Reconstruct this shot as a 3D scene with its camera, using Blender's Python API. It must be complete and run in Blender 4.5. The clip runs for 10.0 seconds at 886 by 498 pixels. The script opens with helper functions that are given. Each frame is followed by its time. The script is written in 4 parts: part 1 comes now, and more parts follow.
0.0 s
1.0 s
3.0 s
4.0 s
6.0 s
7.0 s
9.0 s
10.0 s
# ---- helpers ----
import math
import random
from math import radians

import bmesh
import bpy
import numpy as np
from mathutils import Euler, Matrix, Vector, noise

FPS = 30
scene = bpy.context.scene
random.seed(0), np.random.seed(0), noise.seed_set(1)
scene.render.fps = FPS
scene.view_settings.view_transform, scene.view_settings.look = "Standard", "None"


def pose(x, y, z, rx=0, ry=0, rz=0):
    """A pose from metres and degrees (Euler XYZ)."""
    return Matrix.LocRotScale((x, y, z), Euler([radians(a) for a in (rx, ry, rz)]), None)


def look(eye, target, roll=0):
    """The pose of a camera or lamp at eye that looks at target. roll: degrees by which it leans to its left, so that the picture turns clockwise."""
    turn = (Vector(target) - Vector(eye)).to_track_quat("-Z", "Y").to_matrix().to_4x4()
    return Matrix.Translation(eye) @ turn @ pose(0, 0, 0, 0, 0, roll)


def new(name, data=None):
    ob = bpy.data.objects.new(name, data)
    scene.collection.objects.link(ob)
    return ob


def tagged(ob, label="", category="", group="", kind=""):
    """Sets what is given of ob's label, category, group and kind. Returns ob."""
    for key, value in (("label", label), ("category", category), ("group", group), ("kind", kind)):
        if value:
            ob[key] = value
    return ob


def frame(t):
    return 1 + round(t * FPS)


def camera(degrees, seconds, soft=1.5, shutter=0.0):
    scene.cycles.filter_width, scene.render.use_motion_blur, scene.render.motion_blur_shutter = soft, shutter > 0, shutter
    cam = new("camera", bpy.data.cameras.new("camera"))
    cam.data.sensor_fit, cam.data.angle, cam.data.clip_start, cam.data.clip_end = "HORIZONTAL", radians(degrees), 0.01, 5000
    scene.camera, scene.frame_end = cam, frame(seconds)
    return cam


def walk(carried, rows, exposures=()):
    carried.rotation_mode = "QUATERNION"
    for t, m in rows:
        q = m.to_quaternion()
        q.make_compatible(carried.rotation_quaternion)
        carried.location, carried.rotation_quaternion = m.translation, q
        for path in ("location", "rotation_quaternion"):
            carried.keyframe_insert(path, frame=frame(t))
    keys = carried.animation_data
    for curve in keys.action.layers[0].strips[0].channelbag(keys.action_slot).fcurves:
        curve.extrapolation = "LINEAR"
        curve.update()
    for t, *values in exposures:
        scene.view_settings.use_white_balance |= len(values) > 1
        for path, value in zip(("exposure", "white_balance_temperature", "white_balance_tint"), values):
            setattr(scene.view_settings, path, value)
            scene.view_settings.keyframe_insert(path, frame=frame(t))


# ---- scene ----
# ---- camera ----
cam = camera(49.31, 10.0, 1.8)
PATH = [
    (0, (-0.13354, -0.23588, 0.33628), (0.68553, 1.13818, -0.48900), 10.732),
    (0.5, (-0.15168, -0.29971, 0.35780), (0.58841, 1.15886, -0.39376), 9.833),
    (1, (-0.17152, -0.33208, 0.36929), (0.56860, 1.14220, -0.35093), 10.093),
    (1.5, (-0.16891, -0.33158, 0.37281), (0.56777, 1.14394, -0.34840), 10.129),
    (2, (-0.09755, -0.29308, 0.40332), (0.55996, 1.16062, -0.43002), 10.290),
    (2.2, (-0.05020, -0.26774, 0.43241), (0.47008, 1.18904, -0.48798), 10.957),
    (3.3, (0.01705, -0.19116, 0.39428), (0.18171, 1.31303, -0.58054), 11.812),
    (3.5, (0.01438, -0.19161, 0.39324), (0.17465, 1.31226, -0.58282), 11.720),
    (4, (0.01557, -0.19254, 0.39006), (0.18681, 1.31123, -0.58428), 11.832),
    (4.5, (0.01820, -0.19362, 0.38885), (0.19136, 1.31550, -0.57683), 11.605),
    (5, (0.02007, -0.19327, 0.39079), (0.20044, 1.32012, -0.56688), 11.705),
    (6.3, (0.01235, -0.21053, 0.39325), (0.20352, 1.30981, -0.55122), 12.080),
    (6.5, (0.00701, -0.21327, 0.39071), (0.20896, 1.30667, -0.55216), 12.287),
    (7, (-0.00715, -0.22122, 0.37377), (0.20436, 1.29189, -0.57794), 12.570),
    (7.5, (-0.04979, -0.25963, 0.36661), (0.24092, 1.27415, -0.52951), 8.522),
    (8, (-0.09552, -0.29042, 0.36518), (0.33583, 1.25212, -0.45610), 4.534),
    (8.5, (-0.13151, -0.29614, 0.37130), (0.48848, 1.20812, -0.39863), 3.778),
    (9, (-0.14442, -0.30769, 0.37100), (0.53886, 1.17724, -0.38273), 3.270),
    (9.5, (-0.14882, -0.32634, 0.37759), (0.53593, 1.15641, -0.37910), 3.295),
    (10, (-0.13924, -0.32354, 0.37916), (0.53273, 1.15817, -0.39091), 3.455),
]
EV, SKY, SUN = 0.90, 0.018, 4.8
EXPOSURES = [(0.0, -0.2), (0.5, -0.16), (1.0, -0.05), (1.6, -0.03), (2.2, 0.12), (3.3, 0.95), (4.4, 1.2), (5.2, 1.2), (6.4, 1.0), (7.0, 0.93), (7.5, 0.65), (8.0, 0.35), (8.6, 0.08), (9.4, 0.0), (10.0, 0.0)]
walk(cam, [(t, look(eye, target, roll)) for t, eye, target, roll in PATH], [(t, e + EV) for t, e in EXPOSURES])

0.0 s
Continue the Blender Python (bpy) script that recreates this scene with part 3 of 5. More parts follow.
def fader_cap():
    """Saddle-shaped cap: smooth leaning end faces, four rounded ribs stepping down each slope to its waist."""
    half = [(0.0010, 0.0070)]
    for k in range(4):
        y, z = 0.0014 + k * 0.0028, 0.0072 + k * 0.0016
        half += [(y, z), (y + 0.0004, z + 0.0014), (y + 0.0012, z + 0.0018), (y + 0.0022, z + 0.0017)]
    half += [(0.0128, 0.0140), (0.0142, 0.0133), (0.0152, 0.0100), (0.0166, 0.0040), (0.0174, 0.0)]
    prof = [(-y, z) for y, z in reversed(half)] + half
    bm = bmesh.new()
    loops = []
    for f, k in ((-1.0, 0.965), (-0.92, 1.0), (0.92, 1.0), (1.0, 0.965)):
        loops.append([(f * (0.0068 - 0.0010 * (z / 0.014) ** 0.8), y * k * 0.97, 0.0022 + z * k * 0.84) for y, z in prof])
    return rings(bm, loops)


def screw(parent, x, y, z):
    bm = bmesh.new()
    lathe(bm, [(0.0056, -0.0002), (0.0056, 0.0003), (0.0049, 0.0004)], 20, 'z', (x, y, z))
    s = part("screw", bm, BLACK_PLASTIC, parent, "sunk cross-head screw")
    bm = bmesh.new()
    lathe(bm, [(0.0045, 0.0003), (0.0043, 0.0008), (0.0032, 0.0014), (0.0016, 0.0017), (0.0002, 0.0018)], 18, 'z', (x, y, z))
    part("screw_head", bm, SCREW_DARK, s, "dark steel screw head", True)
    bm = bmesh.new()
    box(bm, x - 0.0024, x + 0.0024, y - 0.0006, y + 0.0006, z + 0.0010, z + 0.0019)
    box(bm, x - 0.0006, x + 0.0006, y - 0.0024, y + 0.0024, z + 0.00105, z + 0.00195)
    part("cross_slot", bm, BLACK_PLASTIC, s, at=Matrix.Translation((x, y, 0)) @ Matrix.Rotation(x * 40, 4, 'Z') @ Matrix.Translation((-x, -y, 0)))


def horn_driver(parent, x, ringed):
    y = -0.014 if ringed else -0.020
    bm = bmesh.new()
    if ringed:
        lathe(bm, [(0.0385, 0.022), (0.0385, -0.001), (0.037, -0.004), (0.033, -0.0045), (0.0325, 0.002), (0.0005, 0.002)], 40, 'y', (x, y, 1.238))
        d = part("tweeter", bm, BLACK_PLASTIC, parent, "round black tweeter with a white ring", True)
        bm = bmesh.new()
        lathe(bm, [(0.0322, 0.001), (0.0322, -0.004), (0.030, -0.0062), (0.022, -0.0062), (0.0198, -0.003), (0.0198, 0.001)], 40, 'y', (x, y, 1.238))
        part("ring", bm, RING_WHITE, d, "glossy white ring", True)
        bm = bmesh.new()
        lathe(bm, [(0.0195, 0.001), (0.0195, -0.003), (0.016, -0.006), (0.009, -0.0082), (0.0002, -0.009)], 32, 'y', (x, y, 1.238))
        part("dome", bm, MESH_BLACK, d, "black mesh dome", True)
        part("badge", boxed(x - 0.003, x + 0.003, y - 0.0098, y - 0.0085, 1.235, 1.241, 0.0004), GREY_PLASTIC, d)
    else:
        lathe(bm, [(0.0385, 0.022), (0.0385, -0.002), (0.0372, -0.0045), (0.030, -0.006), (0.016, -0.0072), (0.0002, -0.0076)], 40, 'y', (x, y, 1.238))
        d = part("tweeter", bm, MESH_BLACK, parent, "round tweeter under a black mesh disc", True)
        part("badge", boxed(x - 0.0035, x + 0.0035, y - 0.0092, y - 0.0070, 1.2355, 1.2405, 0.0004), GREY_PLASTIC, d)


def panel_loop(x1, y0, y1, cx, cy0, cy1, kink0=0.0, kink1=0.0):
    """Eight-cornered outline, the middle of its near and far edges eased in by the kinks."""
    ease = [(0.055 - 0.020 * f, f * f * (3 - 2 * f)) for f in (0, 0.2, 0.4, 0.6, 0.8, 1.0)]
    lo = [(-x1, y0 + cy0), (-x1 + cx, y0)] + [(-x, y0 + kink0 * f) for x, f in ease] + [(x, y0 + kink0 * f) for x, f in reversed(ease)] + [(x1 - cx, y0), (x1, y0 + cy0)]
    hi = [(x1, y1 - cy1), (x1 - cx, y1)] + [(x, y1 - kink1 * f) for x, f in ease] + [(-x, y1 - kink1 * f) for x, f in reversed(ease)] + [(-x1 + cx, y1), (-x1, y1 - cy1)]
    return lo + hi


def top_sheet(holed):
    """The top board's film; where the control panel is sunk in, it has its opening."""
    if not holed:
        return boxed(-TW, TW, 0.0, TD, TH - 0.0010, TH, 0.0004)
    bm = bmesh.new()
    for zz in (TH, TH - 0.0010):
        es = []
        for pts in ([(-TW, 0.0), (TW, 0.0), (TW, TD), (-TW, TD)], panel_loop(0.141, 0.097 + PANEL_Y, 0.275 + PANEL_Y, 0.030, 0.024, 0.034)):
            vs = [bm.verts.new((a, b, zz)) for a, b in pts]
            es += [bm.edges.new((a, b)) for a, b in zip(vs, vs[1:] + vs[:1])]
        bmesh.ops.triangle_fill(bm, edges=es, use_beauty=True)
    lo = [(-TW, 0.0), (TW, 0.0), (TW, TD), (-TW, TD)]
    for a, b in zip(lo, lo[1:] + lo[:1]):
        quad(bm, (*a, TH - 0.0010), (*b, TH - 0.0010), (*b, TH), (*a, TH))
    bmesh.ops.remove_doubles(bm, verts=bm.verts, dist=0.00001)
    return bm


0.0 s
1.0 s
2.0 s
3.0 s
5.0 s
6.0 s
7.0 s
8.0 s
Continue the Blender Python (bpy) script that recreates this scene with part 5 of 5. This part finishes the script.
• • • •
This exercise asks for the lines from the line with "for curve in" to the line with "setattr(scene.view_settings, path, value)", both lines included, set down exactly and with nothing else.

FULL ANSWER ->
    for curve in keys.action.layers[0].strips[0].channelbag(keys.action_slot).fcurves:
        curve.extrapolation = "LINEAR"
        curve.update()
    for t, *values in exposures:
        scene.view_settings.use_white_balance |= len(values) > 1
        for path, value in zip(("exposure", "white_balance_temperature", "white_balance_tint"), values):
            setattr(scene.view_settings, path, value)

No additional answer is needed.